(TASK REQUIREMENTS) The required output consists solely of the lines from the one containing "6. More parts follow." down to the one containing "return (2 *", both included, each quoted exactly.
══════════════════════════════
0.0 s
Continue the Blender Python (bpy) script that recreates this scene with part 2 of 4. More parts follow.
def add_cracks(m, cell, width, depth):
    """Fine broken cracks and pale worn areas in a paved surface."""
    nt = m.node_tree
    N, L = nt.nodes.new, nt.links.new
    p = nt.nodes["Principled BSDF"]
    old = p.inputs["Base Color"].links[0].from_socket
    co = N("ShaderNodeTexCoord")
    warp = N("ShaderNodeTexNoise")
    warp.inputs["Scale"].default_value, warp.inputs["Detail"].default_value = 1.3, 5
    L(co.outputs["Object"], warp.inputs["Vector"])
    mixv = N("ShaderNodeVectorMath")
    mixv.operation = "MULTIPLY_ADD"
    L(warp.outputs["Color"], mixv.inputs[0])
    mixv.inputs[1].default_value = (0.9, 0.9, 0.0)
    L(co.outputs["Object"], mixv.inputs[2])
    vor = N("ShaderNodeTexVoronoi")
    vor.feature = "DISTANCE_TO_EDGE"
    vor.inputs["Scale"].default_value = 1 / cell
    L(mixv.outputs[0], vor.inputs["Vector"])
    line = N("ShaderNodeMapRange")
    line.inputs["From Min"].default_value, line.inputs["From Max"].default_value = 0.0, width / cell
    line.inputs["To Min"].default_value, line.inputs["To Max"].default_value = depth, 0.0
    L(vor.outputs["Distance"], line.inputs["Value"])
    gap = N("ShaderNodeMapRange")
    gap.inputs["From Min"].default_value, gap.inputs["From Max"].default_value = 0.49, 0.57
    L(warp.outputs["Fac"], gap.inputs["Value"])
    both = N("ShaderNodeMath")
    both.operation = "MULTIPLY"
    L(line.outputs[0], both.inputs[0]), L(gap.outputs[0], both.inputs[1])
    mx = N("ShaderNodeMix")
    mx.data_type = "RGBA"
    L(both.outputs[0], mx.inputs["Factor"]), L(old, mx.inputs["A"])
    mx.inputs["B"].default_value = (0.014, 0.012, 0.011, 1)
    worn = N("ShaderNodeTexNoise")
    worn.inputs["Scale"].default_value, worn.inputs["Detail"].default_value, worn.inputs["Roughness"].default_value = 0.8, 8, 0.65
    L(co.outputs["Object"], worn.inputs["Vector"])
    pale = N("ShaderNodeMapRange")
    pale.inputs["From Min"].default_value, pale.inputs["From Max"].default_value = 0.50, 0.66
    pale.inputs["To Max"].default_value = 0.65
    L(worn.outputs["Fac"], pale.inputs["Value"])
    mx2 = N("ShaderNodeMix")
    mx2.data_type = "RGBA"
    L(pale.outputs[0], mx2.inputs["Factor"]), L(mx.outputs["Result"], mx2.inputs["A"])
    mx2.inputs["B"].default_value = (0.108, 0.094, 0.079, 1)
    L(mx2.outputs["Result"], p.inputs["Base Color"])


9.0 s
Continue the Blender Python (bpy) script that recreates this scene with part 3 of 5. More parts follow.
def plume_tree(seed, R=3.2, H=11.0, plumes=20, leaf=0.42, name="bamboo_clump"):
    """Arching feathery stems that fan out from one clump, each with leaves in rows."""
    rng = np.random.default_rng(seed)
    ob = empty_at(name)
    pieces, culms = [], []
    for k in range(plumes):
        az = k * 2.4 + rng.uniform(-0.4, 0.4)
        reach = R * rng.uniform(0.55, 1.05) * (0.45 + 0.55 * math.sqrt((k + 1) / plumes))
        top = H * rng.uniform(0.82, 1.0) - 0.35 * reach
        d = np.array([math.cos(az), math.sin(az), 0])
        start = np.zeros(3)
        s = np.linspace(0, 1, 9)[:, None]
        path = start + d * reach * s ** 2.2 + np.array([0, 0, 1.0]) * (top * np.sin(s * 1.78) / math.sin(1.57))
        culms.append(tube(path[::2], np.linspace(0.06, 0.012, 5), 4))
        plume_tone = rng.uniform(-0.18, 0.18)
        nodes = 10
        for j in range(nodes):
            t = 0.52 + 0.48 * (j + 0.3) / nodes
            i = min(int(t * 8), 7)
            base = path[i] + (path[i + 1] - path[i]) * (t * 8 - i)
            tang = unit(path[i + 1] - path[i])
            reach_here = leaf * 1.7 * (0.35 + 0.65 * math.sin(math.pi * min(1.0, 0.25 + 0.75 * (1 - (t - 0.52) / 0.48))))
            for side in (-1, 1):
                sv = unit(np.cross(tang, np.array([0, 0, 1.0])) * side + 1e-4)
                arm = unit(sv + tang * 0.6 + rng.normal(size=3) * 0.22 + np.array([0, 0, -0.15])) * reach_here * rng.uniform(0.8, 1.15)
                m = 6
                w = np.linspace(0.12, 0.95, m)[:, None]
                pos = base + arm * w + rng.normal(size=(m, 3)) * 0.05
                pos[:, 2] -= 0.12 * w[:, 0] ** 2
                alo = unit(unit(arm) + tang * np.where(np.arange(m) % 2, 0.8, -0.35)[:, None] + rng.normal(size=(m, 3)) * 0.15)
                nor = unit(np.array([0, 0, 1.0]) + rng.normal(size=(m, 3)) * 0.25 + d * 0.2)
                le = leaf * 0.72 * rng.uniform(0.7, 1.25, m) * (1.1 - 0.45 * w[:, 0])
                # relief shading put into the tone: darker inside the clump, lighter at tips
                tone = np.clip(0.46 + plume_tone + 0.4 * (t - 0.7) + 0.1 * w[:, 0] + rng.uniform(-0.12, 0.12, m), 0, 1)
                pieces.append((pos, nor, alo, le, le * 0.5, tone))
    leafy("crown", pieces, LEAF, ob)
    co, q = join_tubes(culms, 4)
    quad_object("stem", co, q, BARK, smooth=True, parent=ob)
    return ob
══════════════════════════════
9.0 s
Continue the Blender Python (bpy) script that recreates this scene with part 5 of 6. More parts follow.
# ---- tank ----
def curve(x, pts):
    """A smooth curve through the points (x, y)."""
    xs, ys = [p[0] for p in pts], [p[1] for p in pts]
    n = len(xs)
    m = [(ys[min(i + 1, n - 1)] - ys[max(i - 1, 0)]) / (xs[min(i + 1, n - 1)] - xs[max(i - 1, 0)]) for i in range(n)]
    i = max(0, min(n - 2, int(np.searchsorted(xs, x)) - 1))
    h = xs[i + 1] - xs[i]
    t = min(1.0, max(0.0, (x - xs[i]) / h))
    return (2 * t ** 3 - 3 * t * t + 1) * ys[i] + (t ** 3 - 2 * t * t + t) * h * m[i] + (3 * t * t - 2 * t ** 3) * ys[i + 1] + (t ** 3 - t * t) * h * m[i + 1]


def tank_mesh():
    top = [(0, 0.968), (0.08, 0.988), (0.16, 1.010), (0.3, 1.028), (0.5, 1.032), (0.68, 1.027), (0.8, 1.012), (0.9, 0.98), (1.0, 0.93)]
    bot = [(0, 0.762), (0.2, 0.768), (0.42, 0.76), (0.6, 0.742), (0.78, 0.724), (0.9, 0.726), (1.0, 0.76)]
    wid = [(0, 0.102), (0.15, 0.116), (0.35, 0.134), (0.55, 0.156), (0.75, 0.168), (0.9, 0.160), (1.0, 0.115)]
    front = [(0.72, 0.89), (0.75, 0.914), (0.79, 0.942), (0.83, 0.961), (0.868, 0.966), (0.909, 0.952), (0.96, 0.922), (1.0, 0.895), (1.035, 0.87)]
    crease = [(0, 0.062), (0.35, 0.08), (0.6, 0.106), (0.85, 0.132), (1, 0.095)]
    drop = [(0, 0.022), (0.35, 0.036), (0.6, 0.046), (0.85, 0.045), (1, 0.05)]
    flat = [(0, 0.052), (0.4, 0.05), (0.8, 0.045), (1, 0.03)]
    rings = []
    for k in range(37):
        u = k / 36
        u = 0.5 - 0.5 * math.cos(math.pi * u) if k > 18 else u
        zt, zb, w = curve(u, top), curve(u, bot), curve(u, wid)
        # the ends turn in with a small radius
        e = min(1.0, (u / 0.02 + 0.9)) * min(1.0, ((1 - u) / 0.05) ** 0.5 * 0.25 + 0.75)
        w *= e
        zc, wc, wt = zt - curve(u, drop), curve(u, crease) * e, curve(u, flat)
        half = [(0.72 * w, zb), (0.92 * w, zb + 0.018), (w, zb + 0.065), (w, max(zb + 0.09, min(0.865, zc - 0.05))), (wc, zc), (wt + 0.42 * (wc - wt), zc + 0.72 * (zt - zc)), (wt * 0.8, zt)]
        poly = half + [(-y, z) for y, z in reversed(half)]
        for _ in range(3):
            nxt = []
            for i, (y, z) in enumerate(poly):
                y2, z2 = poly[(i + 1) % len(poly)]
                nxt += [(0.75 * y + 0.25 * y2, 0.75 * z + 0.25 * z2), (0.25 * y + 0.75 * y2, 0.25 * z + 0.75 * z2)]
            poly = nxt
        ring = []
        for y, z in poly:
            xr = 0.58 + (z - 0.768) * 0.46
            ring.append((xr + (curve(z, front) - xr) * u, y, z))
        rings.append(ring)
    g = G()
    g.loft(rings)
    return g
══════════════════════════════
(TASK RESPONSE)
Continue the Blender Python (bpy) script that recreates this scene with part 5 of 6. More parts follow.
# ---- tank ----
def curve(x, pts):
    """A smooth curve through the points (x, y)."""
    xs, ys = [p[0] for p in pts], [p[1] for p in pts]
    n = len(xs)
    m = [(ys[min(i + 1, n - 1)] - ys[max(i - 1, 0)]) / (xs[min(i + 1, n - 1)] - xs[max(i - 1, 0)]) for i in range(n)]
    i = max(0, min(n - 2, int(np.searchsorted(xs, x)) - 1))
    h = xs[i + 1] - xs[i]
    t = min(1.0, max(0.0, (x - xs[i]) / h))
    return (2 * t ** 3 - 3 * t * t + 1) * ys[i] + (t ** 3 - 2 * t * t + t) * h * m[i] + (3 * t * t - 2 * t ** 3) * ys[i + 1] + (t ** 3 - t * t) * h * m[i + 1]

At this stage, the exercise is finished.